### Problem requirements
It is required that the lines from the top of the listing through the line with "(0, -0.198, 1))" be reproduced exactly, excluding pictures.
### Recorded information
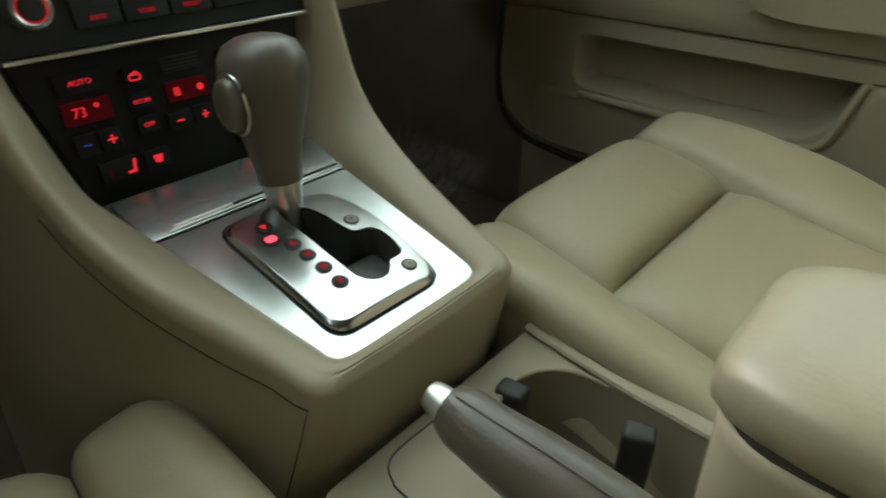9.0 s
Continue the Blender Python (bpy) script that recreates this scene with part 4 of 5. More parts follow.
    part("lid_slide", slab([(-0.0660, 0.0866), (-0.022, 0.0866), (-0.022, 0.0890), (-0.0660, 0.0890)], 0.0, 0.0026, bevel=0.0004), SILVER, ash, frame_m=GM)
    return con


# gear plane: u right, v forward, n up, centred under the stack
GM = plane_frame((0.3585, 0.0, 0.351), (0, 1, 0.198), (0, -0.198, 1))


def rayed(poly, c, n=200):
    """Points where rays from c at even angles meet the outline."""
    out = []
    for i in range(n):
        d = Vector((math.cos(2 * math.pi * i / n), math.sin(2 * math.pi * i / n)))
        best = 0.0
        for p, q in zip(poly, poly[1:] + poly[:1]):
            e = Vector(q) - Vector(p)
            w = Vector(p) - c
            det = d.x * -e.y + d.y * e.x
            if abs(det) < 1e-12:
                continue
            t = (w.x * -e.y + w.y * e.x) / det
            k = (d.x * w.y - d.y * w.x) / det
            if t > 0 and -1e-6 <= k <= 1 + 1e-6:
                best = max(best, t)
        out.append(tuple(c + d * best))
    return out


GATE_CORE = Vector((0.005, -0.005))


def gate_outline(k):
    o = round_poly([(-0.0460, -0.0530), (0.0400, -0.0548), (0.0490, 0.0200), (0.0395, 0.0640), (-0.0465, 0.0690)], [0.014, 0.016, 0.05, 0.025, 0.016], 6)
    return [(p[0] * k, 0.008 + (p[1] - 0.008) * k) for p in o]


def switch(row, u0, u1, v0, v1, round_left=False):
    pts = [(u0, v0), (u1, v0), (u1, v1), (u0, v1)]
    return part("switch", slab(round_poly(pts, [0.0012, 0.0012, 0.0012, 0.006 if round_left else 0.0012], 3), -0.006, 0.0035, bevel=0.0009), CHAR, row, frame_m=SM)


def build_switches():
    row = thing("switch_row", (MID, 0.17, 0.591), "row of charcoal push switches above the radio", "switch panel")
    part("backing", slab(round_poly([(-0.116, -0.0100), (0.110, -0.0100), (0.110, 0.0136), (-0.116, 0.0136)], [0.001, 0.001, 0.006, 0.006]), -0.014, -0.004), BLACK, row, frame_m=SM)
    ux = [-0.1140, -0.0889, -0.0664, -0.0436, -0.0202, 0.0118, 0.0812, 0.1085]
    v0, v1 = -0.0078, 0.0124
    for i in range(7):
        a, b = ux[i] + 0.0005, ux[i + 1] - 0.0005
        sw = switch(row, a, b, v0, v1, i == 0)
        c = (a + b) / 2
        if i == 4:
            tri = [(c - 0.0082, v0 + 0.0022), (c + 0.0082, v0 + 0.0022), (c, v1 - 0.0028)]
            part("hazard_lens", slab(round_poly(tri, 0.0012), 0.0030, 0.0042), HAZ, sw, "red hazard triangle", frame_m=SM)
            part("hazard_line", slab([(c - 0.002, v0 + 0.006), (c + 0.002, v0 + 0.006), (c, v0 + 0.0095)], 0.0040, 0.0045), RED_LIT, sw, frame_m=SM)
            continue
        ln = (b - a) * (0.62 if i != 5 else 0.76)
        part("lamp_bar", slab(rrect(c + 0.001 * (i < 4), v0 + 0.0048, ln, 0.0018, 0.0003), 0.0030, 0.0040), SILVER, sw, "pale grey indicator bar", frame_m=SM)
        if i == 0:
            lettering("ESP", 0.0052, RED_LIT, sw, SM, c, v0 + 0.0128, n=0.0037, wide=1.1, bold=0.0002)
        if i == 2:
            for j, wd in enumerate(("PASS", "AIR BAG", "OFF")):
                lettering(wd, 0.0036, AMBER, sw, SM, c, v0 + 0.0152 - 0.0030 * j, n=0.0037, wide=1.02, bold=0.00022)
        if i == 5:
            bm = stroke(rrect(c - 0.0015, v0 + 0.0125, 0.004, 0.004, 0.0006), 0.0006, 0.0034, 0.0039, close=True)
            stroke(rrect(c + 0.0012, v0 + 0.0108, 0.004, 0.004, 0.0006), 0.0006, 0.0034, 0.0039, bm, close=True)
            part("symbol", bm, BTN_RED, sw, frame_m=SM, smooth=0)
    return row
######
### Finished answer
9.0 s
Continue the Blender Python (bpy) script that recreates this scene with part 4 of 5. More parts follow.
    part("lid_slide", slab([(-0.0660, 0.0866), (-0.022, 0.0866), (-0.022, 0.0890), (-0.0660, 0.0890)], 0.0, 0.0026, bevel=0.0004), SILVER, ash, frame_m=GM)
    return con


# gear plane: u right, v forward, n up, centred under the stack
GM = plane_frame((0.3585, 0.0, 0.351), (0, 1, 0.198), (0, -0.198, 1))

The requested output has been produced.